The problem: Using the data below, output the first line and every line after it up to and including the line containing "ob = bpy.data.objects.new(name, data)", exactly as written and with nothing added.
━━━━━━━━
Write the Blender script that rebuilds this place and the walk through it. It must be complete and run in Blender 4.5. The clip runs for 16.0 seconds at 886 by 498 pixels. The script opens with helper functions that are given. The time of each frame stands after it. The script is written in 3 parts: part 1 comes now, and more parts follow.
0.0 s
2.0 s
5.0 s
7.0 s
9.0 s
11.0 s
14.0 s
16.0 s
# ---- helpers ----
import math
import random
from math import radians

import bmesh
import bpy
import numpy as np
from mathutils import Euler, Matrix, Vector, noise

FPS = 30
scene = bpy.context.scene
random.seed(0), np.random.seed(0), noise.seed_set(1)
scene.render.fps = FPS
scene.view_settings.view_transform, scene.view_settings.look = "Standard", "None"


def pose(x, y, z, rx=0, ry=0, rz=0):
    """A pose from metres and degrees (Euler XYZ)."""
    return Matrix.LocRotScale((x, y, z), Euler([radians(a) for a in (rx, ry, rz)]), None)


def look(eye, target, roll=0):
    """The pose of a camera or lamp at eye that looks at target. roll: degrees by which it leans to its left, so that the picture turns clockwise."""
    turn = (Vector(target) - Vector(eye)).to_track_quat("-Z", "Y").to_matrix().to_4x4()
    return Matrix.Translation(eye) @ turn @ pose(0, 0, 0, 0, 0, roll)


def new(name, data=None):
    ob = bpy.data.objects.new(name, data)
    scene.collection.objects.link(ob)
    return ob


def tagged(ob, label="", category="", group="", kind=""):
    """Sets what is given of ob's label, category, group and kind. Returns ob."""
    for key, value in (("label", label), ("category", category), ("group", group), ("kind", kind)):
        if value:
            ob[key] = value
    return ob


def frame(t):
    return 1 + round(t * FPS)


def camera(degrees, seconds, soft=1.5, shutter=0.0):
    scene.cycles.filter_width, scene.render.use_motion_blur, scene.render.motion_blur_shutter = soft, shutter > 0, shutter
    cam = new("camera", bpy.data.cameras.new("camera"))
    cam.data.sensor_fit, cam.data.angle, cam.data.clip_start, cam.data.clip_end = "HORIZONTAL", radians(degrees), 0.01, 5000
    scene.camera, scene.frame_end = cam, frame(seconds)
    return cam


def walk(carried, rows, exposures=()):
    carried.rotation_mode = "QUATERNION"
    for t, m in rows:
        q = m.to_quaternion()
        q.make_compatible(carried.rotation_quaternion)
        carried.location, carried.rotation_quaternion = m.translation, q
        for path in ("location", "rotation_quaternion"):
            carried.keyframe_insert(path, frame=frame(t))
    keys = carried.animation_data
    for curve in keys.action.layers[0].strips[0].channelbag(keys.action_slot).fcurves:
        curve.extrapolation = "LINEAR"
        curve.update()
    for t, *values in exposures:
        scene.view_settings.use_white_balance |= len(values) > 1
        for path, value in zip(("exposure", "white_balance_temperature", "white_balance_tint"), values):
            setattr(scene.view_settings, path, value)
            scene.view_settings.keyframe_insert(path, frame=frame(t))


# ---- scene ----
━━━━━━━━
Output for this task:
Write the Blender script that rebuilds this place and the walk through it. It must be complete and run in Blender 4.5. The clip runs for 16.0 seconds at 886 by 498 pixels. The script opens with helper functions that are given. The time of each frame stands after it. The script is written in 3 parts: part 1 comes now, and more parts follow.
0.0 s
2.0 s
5.0 s
7.0 s
9.0 s
11.0 s
14.0 s
16.0 s
# ---- helpers ----
import math
import random
from math import radians

import bmesh
import bpy
import numpy as np
from mathutils import Euler, Matrix, Vector, noise

FPS = 30
scene = bpy.context.scene
random.seed(0), np.random.seed(0), noise.seed_set(1)
scene.render.fps = FPS
scene.view_settings.view_transform, scene.view_settings.look = "Standard", "None"


def pose(x, y, z, rx=0, ry=0, rz=0):
    """A pose from metres and degrees (Euler XYZ)."""
    return Matrix.LocRotScale((x, y, z), Euler([radians(a) for a in (rx, ry, rz)]), None)


def look(eye, target, roll=0):
    """The pose of a camera or lamp at eye that looks at target. roll: degrees by which it leans to its left, so that the picture turns clockwise."""
    turn = (Vector(target) - Vector(eye)).to_track_quat("-Z", "Y").to_matrix().to_4x4()
    return Matrix.Translation(eye) @ turn @ pose(0, 0, 0, 0, 0, roll)


def new(name, data=None):
    ob = bpy.data.objects.new(name, data)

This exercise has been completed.